The Shropshire Froggatts showed a marked propensity for marrying within the family. This is an article I have written (first published in the Shropshire Family History Society Journal) which summarises the incidences of this trait.
Even after railways opened up the country around the middle of the 19th century, people travelled relatively little before the days of the motor car, and therefore tended to find marriage partners from within their local communities. Given the rural nature of most of Shropshire and the sparse populations, it is inevitable that this would lead to instances of husband and wife being fairly closely related. I am sure, therefore, that all hardened Shropshire researchers have instances of cousins marrying somewhere in their ancestral lines.

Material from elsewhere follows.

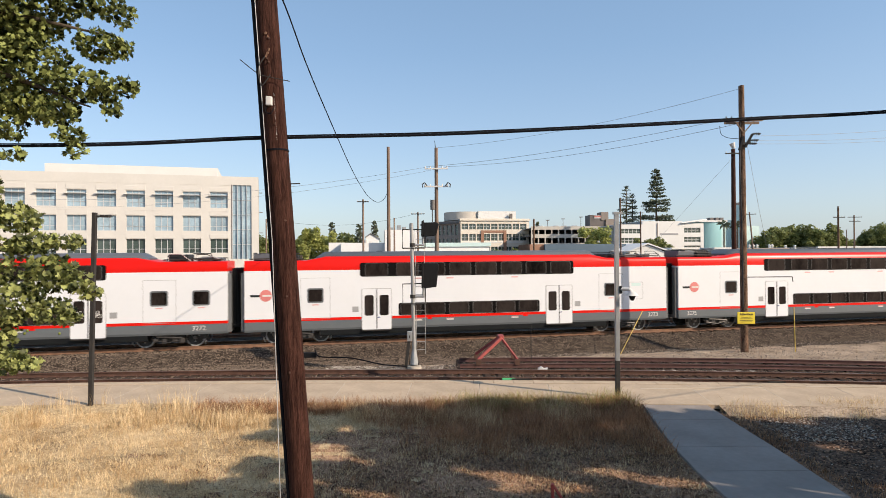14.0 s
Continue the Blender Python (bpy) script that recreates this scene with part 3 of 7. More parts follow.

I wonder though if any of you have come across quite as many occurrences of this as I have in my research of my mother’s maiden name, Froggatt. Very early on in my Froggatt research I telephoned Tenbury Wells District Registrar’s Office to follow up the marriage of my great grandfather, Thomas Henry Bray Froggatt in 1896, as I did not know the maiden name of his wife. I expressed surprise when the registrar gave the bride’s name as Annie Helen Emily Froggatt. "Oh yes", she said, "the Froggatts were famous for marrying other Froggatts - they were doing it all the time". Little did I think how right I would later prove her to be!
It turned out my great grandparents, Thomas and Annie, were first cousins. I later found that Annie’s only sister, Theodosia Clara Froggatt, married another first cousin, Thomas Froggatt, in 1890. This latter Thomas Froggatt’s mother, Clara Georgina Froggatt, married her second cousin, Henry Froggatt, c. 1860, while Henry’s sister, Helen Froggatt, married in 1865 her second cousin, Elias Richard Froggatt, the father of the aforementioned Annie and Theodosia!
It goes on! Henry and Helen had a sister, Charlotte. She married Thomas Adams (not Froggatt!), but then her son, Thomas Henry Adams, married in 1883 Mary Ann Froggatt, his first cousin once removed. And Henry and Helen had another sister, Catherine. She married Edmund Davies and had two children, John Henry Davies and Theodocia Sarah Ann Davies. Brother and sister, John and Theodocia, married a sister and brother, Alice (1880) and Elias (c. 1886) respectively, and guess what - yes, they were Froggatts, more first cousins once removed! Not only that but this Alice Froggatt and Elias Froggatt were sister and brother to the Mary Ann Froggatt mentioned above. Now Mary Ann, Alice and Elias were the children of James Froggatt and Anne (née Poyser); they had seven children, three of whom died in infancy - so what of the seventh child, James - yes, you guessed it, he married his cousin (genuine first cousin, this time), Annie Froggatt, c. 1875.
So that’s eight marriages of first cousins, second cousins or first cousins once removed in the space of about 36 years! All were descendants of Elias and Mary Froggatt and their sons, Thomas and Elias, the family moving to Shropshire c. 1775, from the Lichfield area of Staffordshire, via a short spell at Yarpole, Herefordshire,. But even that’s not the end of the story as they had another son, John Froggatt, who married Mary Froggatt, in Birmingham in 1795. There seems little dount John and Mary were closely related - they are likely to have been first cousins, though I have yet to confirm that to my satisfaction.
And that isn’t the only way the Froggatts kept things in the family. Thomas Froggatt, the aforementioned son of Elias and Mary, married Elizabeth Norgrove in 1800. She bore him six children, but died in 1811. So Thomas promptly married Elizabeth’s sister, Theodosia Norgrove, who bore him a further nine children. And then two sons of Elias (Thomas’s brother), namely Elias and Isaac, married sisters, Charlotte and Lucy Chatham, in 1823 and c. 1835.
The Church believed that man and wife were "of one body", and therefore for a man to marry his deceased wife’s sister was equivalent to marrying his own sister, which was incest. What Elias did in marrying his deceased wife's sister was therefore illegal at the time. But he was not alone, for some fifty-odd years later, my great great grandfather, Thomas Froggatt (father to the Thomas Henry Bray Froggatt that I mentioned in the second paragraph) married a Bray sometime between 1861 and 1866 (not sure whether her name was Susan or Emily). She died and in 1866, Thomas married her sister, Helen Bray. They got married in Gloucester, far from where they both lived at the time, presumably to escape detection!
Can you imagine what the Froggatt family tree looks like when I draw it out? I have linked the duplications caused by these inter-marriages as dotted lines - it looks like Clapham Junction!
Thank goodness for modern transport!